A new report from the Environmental Working Group found that popular cereals and snack bars tested contained levels of glyphosate, the main ingredient in the weed killer Roundup.
The report states that the levels found in the products tested, including Cheerios and Nature Valley products, were “higher than what EWG scientists consider protective for children’s health.”
Glyphosate is a key ingredient in the weedkiller Roundup, a commonly used commercial pesticide, commonly used on corn, soybean and oat crops. Since August, three courts have ruled against Bayer-Monsanto, the producer of the pesticide, that the product lead to cancer in the instances of three plaintiffs. Last May, a California court awarded a couple $2 billion in damages after determining their cancer was caused by the weedkiller Roundup.

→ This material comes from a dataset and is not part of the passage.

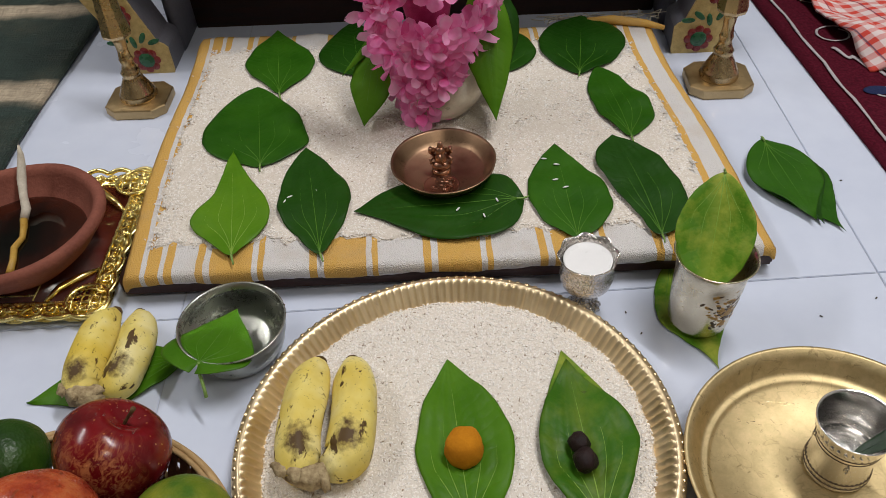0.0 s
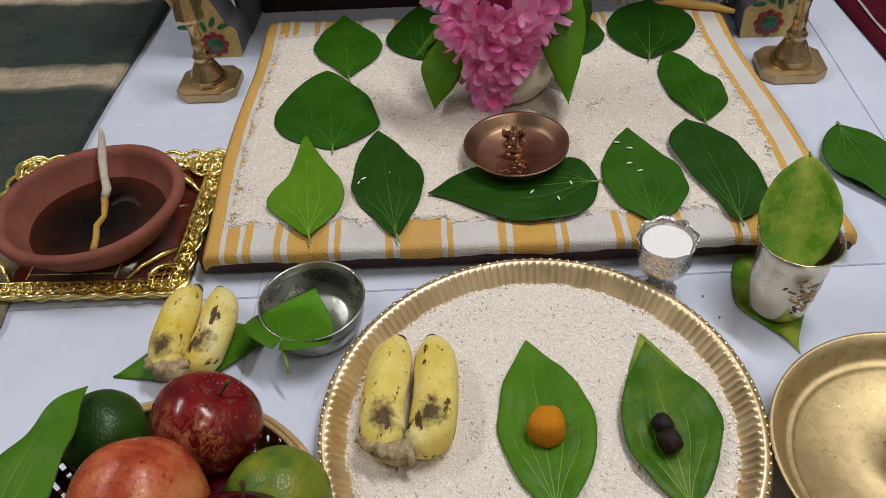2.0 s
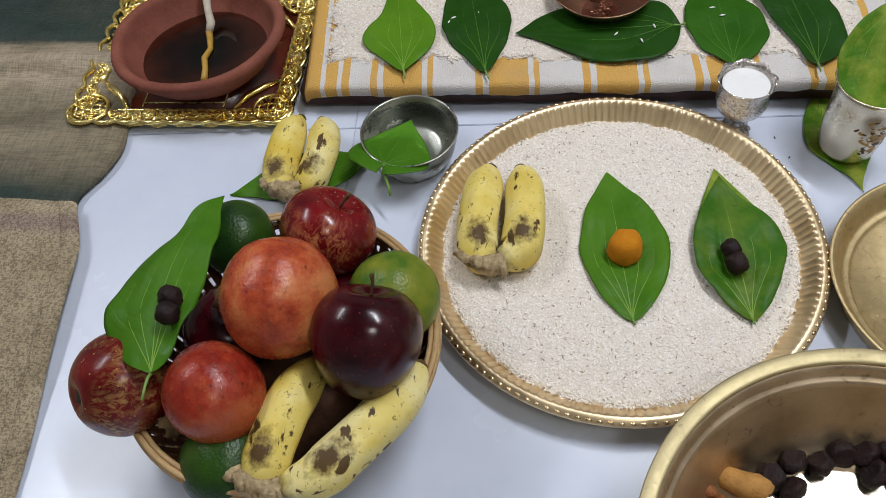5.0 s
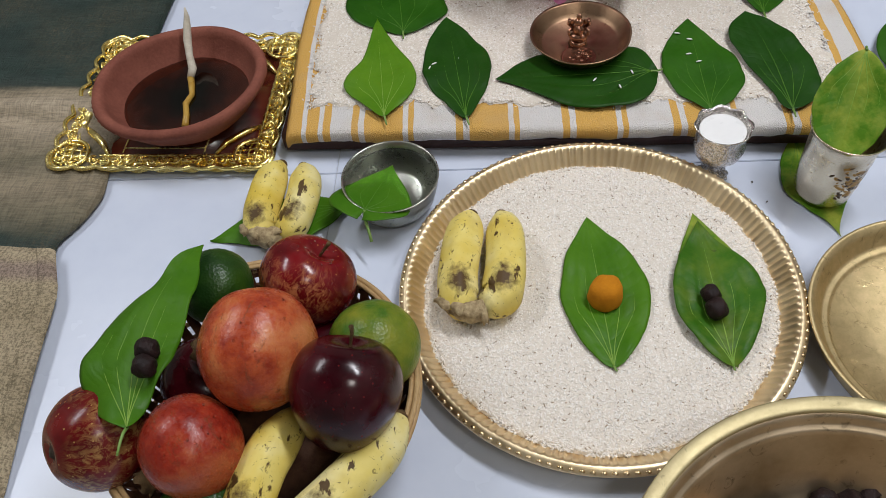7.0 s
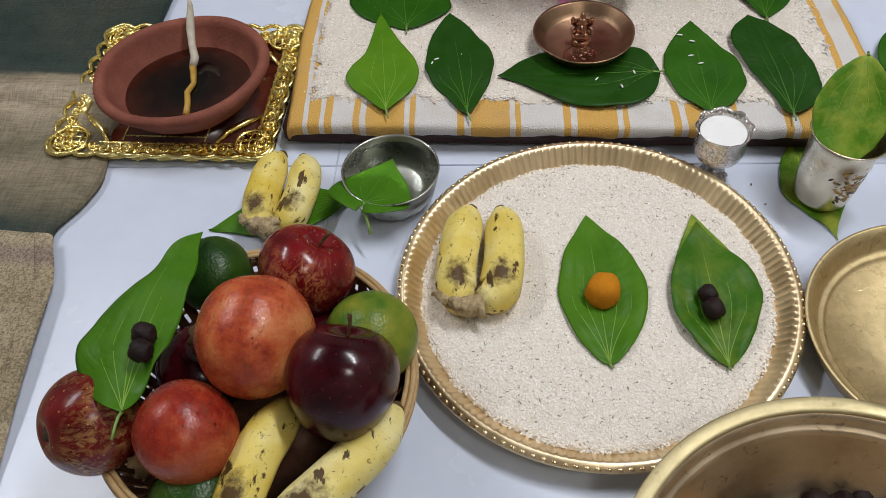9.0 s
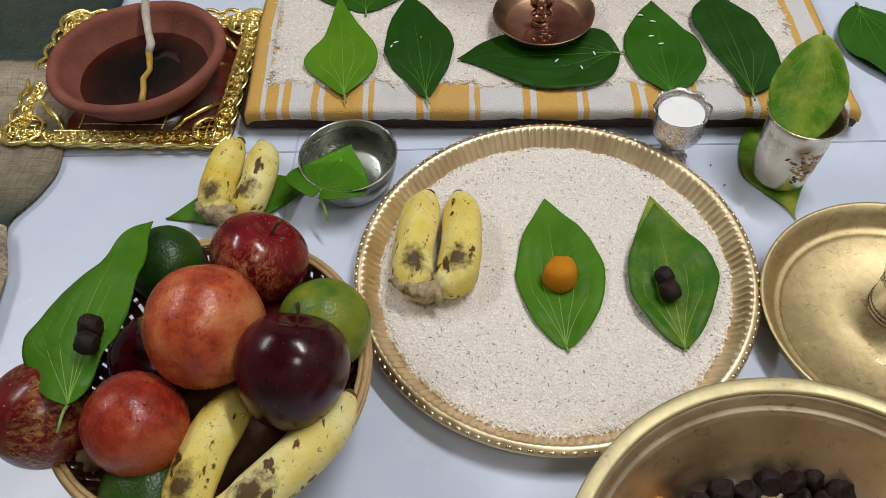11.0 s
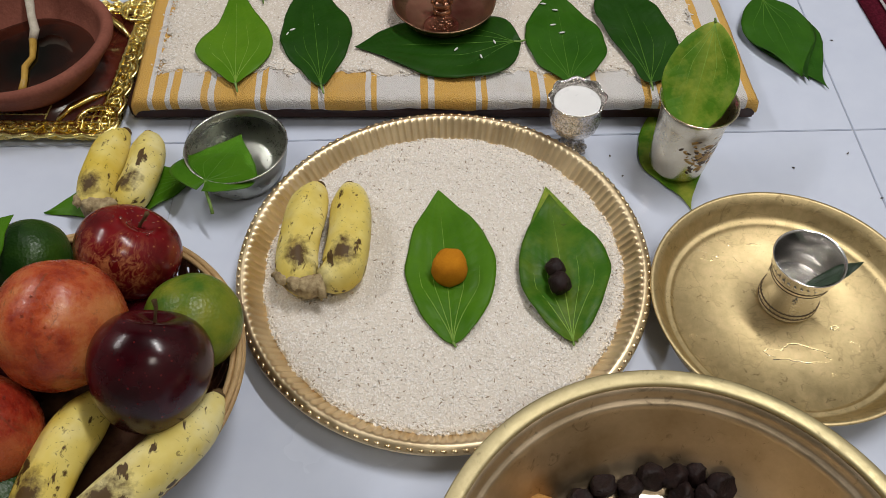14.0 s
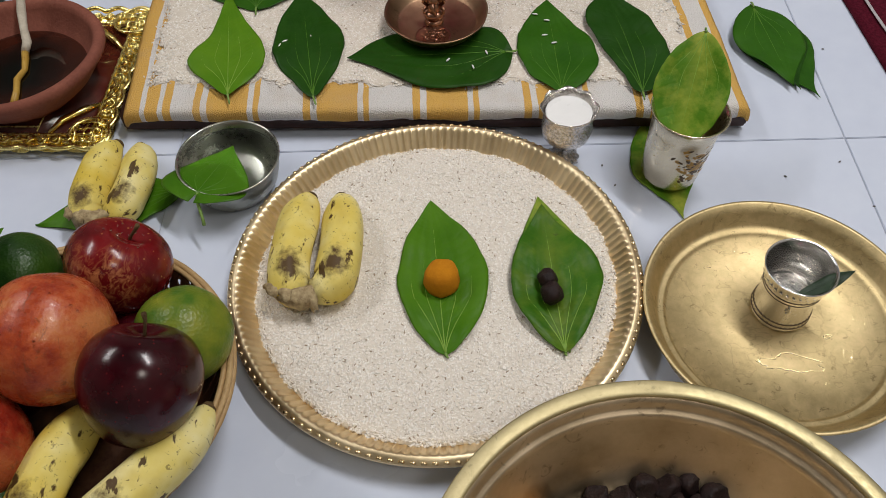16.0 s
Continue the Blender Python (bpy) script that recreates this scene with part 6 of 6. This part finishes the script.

More than 13,000 similar lawsuits have been filed against Monsanto or its parent company Bayer. Earlier this month, The Environmental Protection Agency (EPA) came up with new rules to “help farmers target pesticide sprays on the intended pest, protect pollinators, and reduce the problem of weeds becoming resistant to glyphosate.” But the agency has denied the link between the pesticide and cancer and the chemical is still approved federally for commercial use.
“EPA has found no risks to public health from the current registered uses of glyphosate,” Administrator Andrew Wheeler said in an earlier statement.
However, in 2015, the International Agency for Research on Cancer classified glyphosate as “probably carcinogenic to humans.” As for California’s Office of Environmental Health Hazard Assessment, it classified glyphosate as a known carcinogen in 2017.
According to The Hill, The Environmental Working Group's study found the chemical on all of the 21 oat-based products it tested with Honey Nut Cheerios Medley Crunch exhibiting the highest level of glyphosate at 833 ppb, or parts per billion. EPA guidance establishes a maximum legal residue level of glyphosate in oats at 30,000 parts per billion (ppb). An EPA spokesperson denied that the levels found in the cereal was alarming.
"The EWG samples listed in the linked article are all well below the EPA tolerance. Residues of glyphosate on any food or feed item are safe for consumers if they are below the established tolerances. The presence of a detectible pesticide residue does not mean the residue is at an unsafe level," the spokesperson said in a statement to The Hill.
Some farmers use glyphosate on oat crop to dry it out, making it easier to harvest, explains Jamie Alan, PhD, an assistant professor of pharmacology and toxicology at Michigan State University. “This is why oat cereals tend to have higher levels than wheat cereals might,” she says.
According to Prevention, Alan says that it’s “reasonable” to look for organic alternatives to popular oat cereals and products, which are much less likely to contain glyphosate. However, with a bowl of Cheerios here and there, you’re probably okay. “It’s not very likely that this will have long-lasting deleterious effects,” Alan says. “The glyphosate is there, but it is in relatively small amounts.”